At this point, Picard cannot win. If he flips the coin, it will still end up both heads and tails. If he does not flip it, the same result ensues. When Q takes his second turn, he therefore knows exactly what state the coin is in. All he needs to do is give it another quantum tweak which is exactly the opposite of his original tweak, and it obligingly goes back to being heads.

So much for science fiction. But Dr Meyer has a serious point. His thought experiment suggests that researchers in the small but potentially significant field of quantum computing should be turning their attentions to game theory.

Normal computers count in “bits” (binary digits, ie ones and zeros). These are represented physically by, for example, two different voltages of an electric current. But a quantum computer counts in “qubits”. These are superpositions of ones and zeros and are represented by, for example, the direction of spin (with respect to a magnetic field) of a particle such as an electron.

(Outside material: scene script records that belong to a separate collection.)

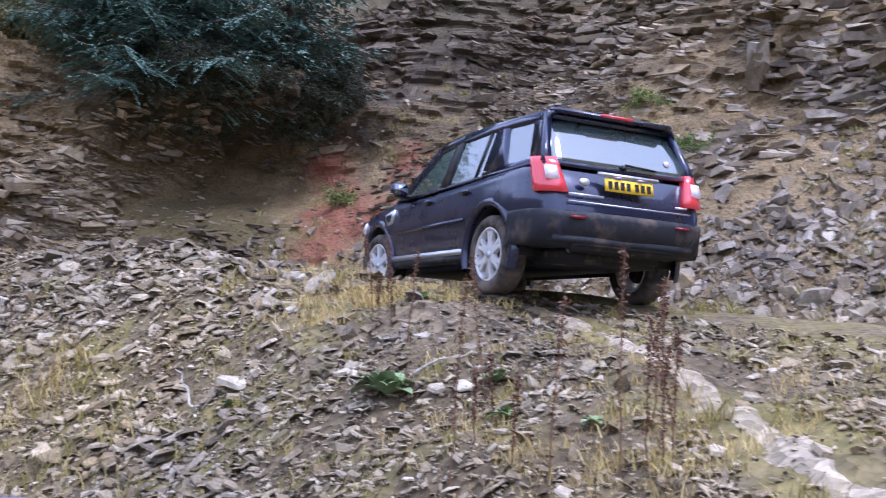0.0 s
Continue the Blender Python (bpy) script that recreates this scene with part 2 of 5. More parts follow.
def sheet(name, co, faces, material, smooth=False):
    me = bpy.data.meshes.new(name)
    me.vertices.add(len(co))
    me.vertices.foreach_set("co", np.ascontiguousarray(co, np.float32).ravel())
    faces = np.asarray(faces, np.int32)
    me.loops.add(faces.size)
    me.loops.foreach_set("vertex_index", faces.ravel())
    me.polygons.add(len(faces))
    me.polygons.foreach_set("loop_start", np.arange(len(faces), dtype=np.int32) * faces.shape[1])
    me.polygons.foreach_set("use_smooth", np.full(len(faces), smooth))
    me.update(calc_edges=True)
    me.materials.append(material)
    return new(name, me)


def grid_faces(nu, nv):
    i = np.arange(nu - 1)[:, None] * nv + np.arange(nv - 1)[None, :]
    i = i.ravel()
    return np.stack([i, i + nv, i + nv + 1, i + 1], 1)


def spaced(stops):
    """A run of values with its own step in each stretch: (from, to, step) ..."""
    return np.unique(np.concatenate([np.arange(a, b, s) for a, b, s in stops] + [[stops[-1][1]]]).round(4))


gx = spaced([(-1500, -100, 100), (-100, -30, 5), (-30, -18, 0.4), (-18, -4, 0.1), (-4, 3, 0.05), (3, 6, 0.1), (6, 14, 0.3), (14, 100, 6), (100, 1500, 100)])
gy = spaced([(-1500, -100, 100), (-100, -10, 6), (-10, 1, 0.5), (1, 4, 0.1), (4, 10.5, 0.05), (10.5, 17, 0.1), (17, 30, 0.3), (30, 100, 6), (100, 1500, 100)])
GX, GY = np.meshgrid(gx, gy, indexing="ij")
ground = tagged(sheet("ground", np.stack([GX, GY, height(GX, GY)], -1).reshape(-1, 3), grid_faces(len(gx), len(gy)), M_GROUND, True),
                "shaly brown quarry ground heaped into a bank", "ground", kind="structure")

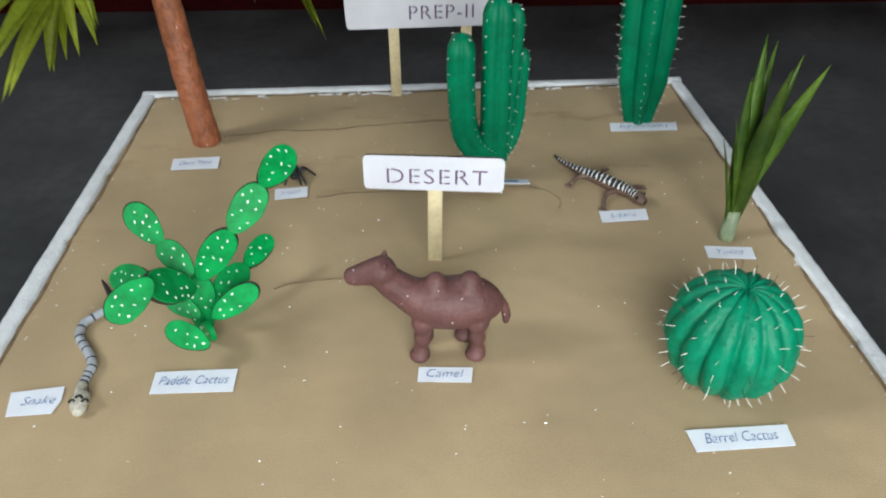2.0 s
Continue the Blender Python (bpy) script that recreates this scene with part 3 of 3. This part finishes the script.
def palm_tree():
    foot = Vector((0.1035, 0.549, SAND))
    base = tagged(empty("palm_tree", foot), "model date palm with an orange-brown trunk and real green fronds", "palm tree")
    axis = [(0, 0, -0.004), (-0.0055, 0.008, 0.05), (-0.0125, 0.022, 0.12), (-0.0185, 0.036, 0.185), (-0.0225, 0.045, 0.228), (-0.0235, 0.047, 0.240)]
    bm = bmesh.new()
    pts = curve_points(axis, 60)
    rad = [0.0158 - 0.0026 * i / 59 + 0.0006 * noise.noise(Vector((0, 0, i * 0.5))) + 0.0005 * noise.noise(Vector((3, 0, i * 0.17))) for i in range(60)]
    rad[-1], rad[-2] = 0.006, 0.0105
    tube(bm, pts, rad, 28)
    for v in bm.verts:
        k = 0.0011 * noise.noise(v.co * 120) + 0.0006 * noise.noise(v.co * 330)
        v.co += Vector((v.co.x, v.co.y, 0)).normalized() * k
    part("trunk", bm, M_TRUNK, base, "lumpy orange-brown clay trunk")
    crown = Vector((-0.0232, 0.046, 0.234))
    rng = random.Random(12)

    def frond(path, n, length, width, hang, spread_tip, first=0.25, bend=0.4):
        """A feather leaf: a thin midrib and paired leaflets; hang: how far the leaflets fall below their line."""
        spine = curve_points([crown, *[Vector(p) - foot for p in path]], 40)
        bm = bmesh.new()
        tube(bm, spine, [0.0024 * (1 - 0.75 * i / 39) for i in range(40)], 7)
        stem = part("frond", bm, M_RACHIS, base)
        for i in range(n):
            f = first + (1 - first) * i / (n - 1)
            k = min(38, int(f * 39))
            p = spine[k]
            d = (spine[k + 1] - spine[max(0, k - 1)]).normalized()
            lateral = d.cross(Vector((0, 0, 1))).normalized()
            for s in (-1, 1):
                ang = radians(62 - spread_tip * f + rng.uniform(-7, 7))
                way = d * math.cos(ang) + lateral * s * math.sin(ang)
                l = length * (0.75 + 0.5 * math.sin(math.pi * min(1, f * 0.9))) * rng.uniform(0.85, 1.12) * (0.82 if s < 0 else 1.0)
                tip = p + way * l + Vector((0, 0, -hang * l * rng.uniform(0.7, 1.25)))
                lb = leaf_blade(bmesh.new(), p, tip, width * rng.uniform(0.85, 1.15), l * 0.06, 0.35, i, 9, s * bend * rng.uniform(0.4, 1.4))
                part("leaflet", lb, M_LEAF, stem)

    # Towards the front, the front right, and shorter ones to the west, behind and above.
    frond([(0.0770, 0.545, 0.316), (0.0745, 0.490, 0.320), (0.0700, 0.430, 0.303), (0.0670, 0.392, 0.282)], 21, 0.100, 0.0104, 0.0, 52, 0.14)
    frond([(0.125, 0.570, 0.318), (0.165, 0.546, 0.320), (0.208, 0.512, 0.303), (0.232, 0.494, 0.287)], 14, 0.100, 0.0066, 0.12, 42, 0.08)
    frond([(0.050, 0.590, 0.312), (0.015, 0.575, 0.316), (-0.025, 0.560, 0.308), (-0.040, 0.555, 0.302)], 12, 0.085, 0.008, 0.04, 42, 0.1)
    frond([(0.105, 0.635, 0.315), (0.135, 0.665, 0.312), (0.155, 0.695, 0.290)], 9, 0.075, 0.006, 0.3, 40, 0.1)
    frond([(0.085, 0.605, 0.345), (0.095, 0.610, 0.385), (0.110, 0.600, 0.415)], 11, 0.08, 0.008, 0.05, 40, 0.06)


palm_tree()


# ---------------------------------------------------------------- yucca
def yucca():
    foot = Vector((0.636, 0.337, SAND))
    base = tagged(empty("yucca_plant", foot), "yucca of upright pointed green leaves stuck in the sand", "plant")
    bm = bmesh.new()
    tube(bm, [(0, 0, -0.004), (0, 0, 0.006), (0.0005, 0.001, 0.016), (0.001, 0.002, 0.03)], [0.0068, 0.0075, 0.007, 0.006], 16)
    part("leaf_base", bm, M_YBASE, base, "pale bundled leaf base")
    tips = [((0.636, 0.372, 0.247), 0.0090, 0.15), ((0.654, 0.385, 0.236), 0.0085, 0.3), ((0.667, 0.362, 0.233), 0.0065, -0.2), ((0.645, 0.335, 0.233), 0.0095, -0.25),
            ((0.675, 0.335, 0.236), 0.0090, -0.35), ((0.627, 0.360, 0.215), 0.0085, 0.3), ((0.609, 0.335, 0.196), 0.0040, 0.8), ((0.601, 0.330, 0.177), 0.0035, 0.8),
            ((0.650, 0.380, 0.222), 0.0080, 0.0), ((0.662, 0.350, 0.190), 0.0060, -0.6)]
    for n, (tip, w, bend) in enumerate(tips):
        t = Vector(tip) - foot
        bm = bmesh.new()
        side = Vector((math.cos(bend), math.sin(bend), 0))
        rows = []
        for i in range(14):
            f = i / 13
            p = Vector((0.003 * math.cos(n * 2.1), 0.003 * math.sin(n * 2.1), 0.008)).lerp(t, f)
            out = Vector((t.x, t.y, 0)) * (-0.12 * math.sin(math.pi * f))
            wd = w * (0.42 + 0.58 * min(1, f / 0.5)) * min(1, (1 - f) / 0.42) ** 0.8
            wd = max(wd, 0.0002)
            nn = side.cross(t.normalized())
            rows.append([bm.verts.new(p + out + side * wd * s - nn * abs(s) * wd * 0.45) for s in (-1, -0.5, 0, 0.5, 1)])
        for r, q in zip(rows, rows[1:]):
            for k in range(4):
                bm.faces.new((r[k], r[k + 1], q[k + 1], q[k]))
        bmesh.ops.solidify(bm, geom=list(bm.faces), thickness=0.0005)
        part("leaf", bm, M_YUCCA, base)


yucca()


# ---------------------------------------------------------------- animals, each one plain figure
def camel():
    """A two-humped clay camel with its head to the west; local x along the body, z up from the sand."""
    bm = bmesh.new()
    X, Y, Z = 0.362, 0.212, SAND

    def at(x, z, y=0.0):
        return (x - X, y, z - Z)

    def chain(pts, n, seg=14):
        path = curve_points([p[:3] for p in pts], n)
        rad = np.interp(np.linspace(0, 1, n), np.linspace(0, 1, len(pts)), [p[3] for p in pts])
        for p, r in zip(path, rad):
            ball(bm, p, float(r), seg)

    chain([(*at(0.347, 0.112), 0.0185), (*at(0.358, 0.110), 0.0208), (*at(0.370, 0.110), 0.0208), (*at(0.381, 0.110), 0.0190), (*at(0.389, 0.109), 0.0145)], 26, 18)
    chain([(*at(0.350, 0.121), 0.013), (*at(0.3525, 0.1305), 0.0082)], 4)
    chain([(*at(0.377, 0.121), 0.013), (*at(0.3775, 0.1305), 0.0082)], 4)
    chain([(*at(0.345, 0.112), 0.017), (*at(0.332, 0.121), 0.0135), (*at(0.321, 0.131), 0.0118), (*at(0.313, 0.1405), 0.0105)], 20)
    chain([(*at(0.313, 0.144), 0.0115), (*at(0.304, 0.1425), 0.0095), (*at(0.296, 0.1405), 0.0078), (*at(0.2925, 0.140), 0.0072)], 12)
    for s in (-1, 1):
        chain([(*at(0.315, 0.150, s * 0.006), 0.003), (*at(0.316, 0.1555, s * 0.0075), 0.0018)], 4, 8)
    for x, y in ((0.342, -0.0095), (0.346, 0.0115), (0.3835, -0.0105), (0.3765, 0.0105)):
        fx = x - (0.002 if x < 0.36 else 0.0)
        chain([(*at(x, 0.099, y), 0.0092), (*at(x, 0.090, y), 0.0062), (*at(x - 0.0006, 0.0825, y), 0.0072), (*at(fx, 0.075, y), 0.0046), (*at(fx, 0.067, y), 0.0070)], 16)
        ball(bm, at(fx - 0.0012, 0.0645, y - 0.001), (0.0084, 0.0082, 0.0058))
    chain([(*at(0.396, 0.115), 0.006), (*at(0.403, 0.106), 0.0042), (*at(0.4065, 0.095), 0.0040), (*at(0.4065, 0.088), 0.0030)], 8, 10)
    ob = part("camel_figure", bm, M_CLAY)
    ob.location = (X, Y, Z + 0.0002)
    remeshed(ob, 0.0012, 4)
    tagged(ob, "brown clay camel figure with two humps standing on the sand", "camel")
    return ob


camel()


def snake():
    bm = bmesh.new()
    line = [(0.079, 0.272, 0.0044), (0.071, 0.263, 0.0046), (0.0635, 0.253, 0.005), (0.0642, 0.239, 0.0052), (0.072, 0.227, 0.0052),
            (0.080, 0.2165, 0.0054), (0.0850, 0.206, 0.0052), (0.0845, 0.196, 0.0048), (0.0835, 0.186, 0.0044)]
    path = curve_points([(x, y, r) for x, y, r in line], 130)
    rings = tube(bm, [(p.x - 0.08, p.y - 0.21, p.z * 0.72) for p in path], [p.z * 0.72 for p in path], 14)
    bm.faces.ensure_lookup_table()
    for i in range(129):
        f = i / 129
        if any(abs(f - c) < 0.008 for c in (0.06, 0.17, 0.30, 0.40, 0.47, 0.55, 0.68, 0.77, 0.85, 0.90, 0.95)):
            for k in range(14):
                bm.faces[i * 14 + k].material_index = 1
    n0 = len(bm.faces)
    tail = curve_points([(0.079, 0.272, 0.0044), (0.0775, 0.281, 0.0046), (0.070, 0.293, 0.0060), (0.064, 0.301, 0.0085)], 24)
    tube(bm, [(p.x - 0.08, p.y - 0.21, p.z) for p in tail], [0.0040 * (1 - 0.80 * (i / 23) ** 1.3) for i in range(24)], 12)
    bm.faces.ensure_lookup_table()
    for f in bm.faces[n0 + 12 * 6:]:
        f.material_index = 1
    n1 = len(bm.faces)
    for c, r in (((0.0850, 0.1810, 0.0044), (0.0042, 0.0080, 0.0040)), ((0.0885, 0.1700, 0.0052), (0.0066, 0.0105, 0.0052)), ((0.0898, 0.1635, 0.0046), (0.0054, 0.0058, 0.0042))):
        ball(bm, (c[0] - 0.08, c[1] - 0.21, c[2]), r, 18)
    bm.faces.ensure_lookup_table()
    for f in bm.faces[n1:]:
        f.material_index = 2
    n2 = len(bm.faces)
    for cx, cy, cz in ((0.0850, 0.1655, 0.0078), (0.0945, 0.1655, 0.0078), (0.0897, 0.1680, 0.0095)):
        arc = [(cx - 0.08 + 0.0022 * math.cos(a), cy - 0.21 + 0.0028 * math.sin(a), cz + 0.0016) for a in np.linspace(0.1, 3.0, 8)]
        tube(bm, arc, 0.0009, 6)
    bm.faces.ensure_lookup_table()
    for f in bm.faces[n2:]:
        f.material_index = 1
    ob = part("snake_figure", bm, (M_SNAKE, M_BLACK, M_SNAKE_HEAD))
    ob.location = (0.08, 0.21, SAND)
    tagged(ob, "grey toy snake with black bands and a cream head", "snake")


snake()


def lizard():
    bm = bmesh.new()
    O = Vector((0.535, 0.435, 0))
    spine = [(0.4985, 0.489, 0.003, 0.0013), (0.5035, 0.475, 0.004, 0.0024), (0.511, 0.463, 0.005, 0.0035), (0.520, 0.450, 0.0065, 0.0048), (0.530, 0.438, 0.008, 0.0064),
             (0.541, 0.426, 0.0085, 0.0074), (0.552, 0.413, 0.009, 0.0072), (0.560, 0.405, 0.0085, 0.0056), (0.566, 0.396, 0.008, 0.0066), (0.5705, 0.389, 0.007, 0.0044)]
    n = 120
    path = curve_points([s[:3] for s in spine], n)
    rad = np.interp(np.linspace(0, 1, n), np.linspace(0, 1, len(spine)), [s[3] for s in spine])
    tube(bm, [p - O for p in path], [float(r) for r in rad], 18)
    bm.normal_update()
    bm.faces.ensure_lookup_table()
    for i in range(n - 1):
        f = i / (n - 1)
        for k in range(18):
            face = bm.faces[i * 18 + k]
            top = face.normal.z > 0.25
            if top and 0.05 < f < 0.86:
                face.material_index = 1 if (f * 27 + 0.35 * face.normal.x) % 1.0 < 0.70 else 2
            if f <= 0.05:
                face.material_index = 1
    n1 = len(bm.faces)
    legs = (((0.529, 0.438), (0.516, 0.441), (0.505, 0.4325)), ((0.532, 0.436), (0.541, 0.449), (0.547, 0.4575)),
            ((0.552, 0.412), (0.537, 0.407), (0.530, 0.391)), ((0.557, 0.409), (0.569, 0.418), (0.577, 0.4225)))
    for a, b, c in legs:
        pts = curve_points([(*a, 0.007), (*b, 0.006), (*c, 0.0022)], 12)
        tube(bm, [p - O for p in pts], [0.0031 - 0.0011 * i / 11 for i in range(12)], 10)
        d = (Vector((*c, 0)) - Vector((*b, 0))).normalized()
        for turn in (-0.7, -0.25, 0.25, 0.7):
            e = Matrix.Rotation(turn, 3, "Z") @ d
            p = Vector((*c, 0.0018)) - O
            tube(bm, [p, p + e * 0.0062], [0.0013, 0.0006], 6)
    n2 = len(bm.faces)
    for s in (-1, 1):
        ball(bm, Vector((0.567 + s * 0.0048, 0.3945 + s * 0.0032, 0.0118)) - O, 0.0018, 10)
    bm.faces.ensure_lookup_table()
    for f in bm.faces[n2:]:
        f.material_index = 1
    ob = part("lizard_figure", bm, (M_LIZARD, M_BLACK, M_STRIPE))
    ob.location = O + Vector((0, 0, SAND))
    tagged(ob, "brown toy lizard with black and white back stripes on the sand", "lizard")


lizard()


def insect():
    bm = bmesh.new()
    ball(bm, (-0.001, 0.004, 0.0068), (0.0075, 0.0082, 0.0062), 16)
    ball(bm, (0.001, -0.005, 0.0058), (0.0048, 0.0050, 0.0040), 14)
    for x, y in ((-0.018, 0.016), (0.0245, 0.003), (0.016, -0.019), (-0.0175, -0.012), (-0.0195, 0.002), (0.010, -0.020), (0.019, 0.011), (-0.009, -0.019)):
        pts = curve_points([(x * 0.15, y * 0.13, 0.006), (x * 0.52, y * 0.47, 0.0095), (x * 0.92, y * 0.82, 0.0010)], 10)
        tube(bm, pts, [0.0019 - 0.0008 * i / 9 for i in range(10)], 8)
    ob = part("insect_figure", bm, M_BLACK)
    ob.location = (0.2125, 0.466, SAND)
    tagged(ob, "small black plastic spider-like insect on the sand", "insect")


insect()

Because an electron is small enough for quantum effects to be routine, it is perfectly possible for such a spin to be pointing up and down at the same time. In theory, this uncertainty should allow a full-sized quantum computer to do lots of calculations in parallel, and thus to solve problems that would take forever—or, at least, several billion years—on a traditional machine.

Quantum-computing researchers have actually managed to build one of their fabled devices (though it had only three qubits), and have worked out the mathematics that would allow a bigger machine to solve hitherto hard problems in cryptography. But that is a rather limited field. Dr Meyer’s flight of fancy shows that such computers could also operate comfortably in the area of game theory, with all that implies for modelling complex systems—and, presumably, for games themselves. So who knows what joys await the eager player in the first quantum version of Tomb Raider?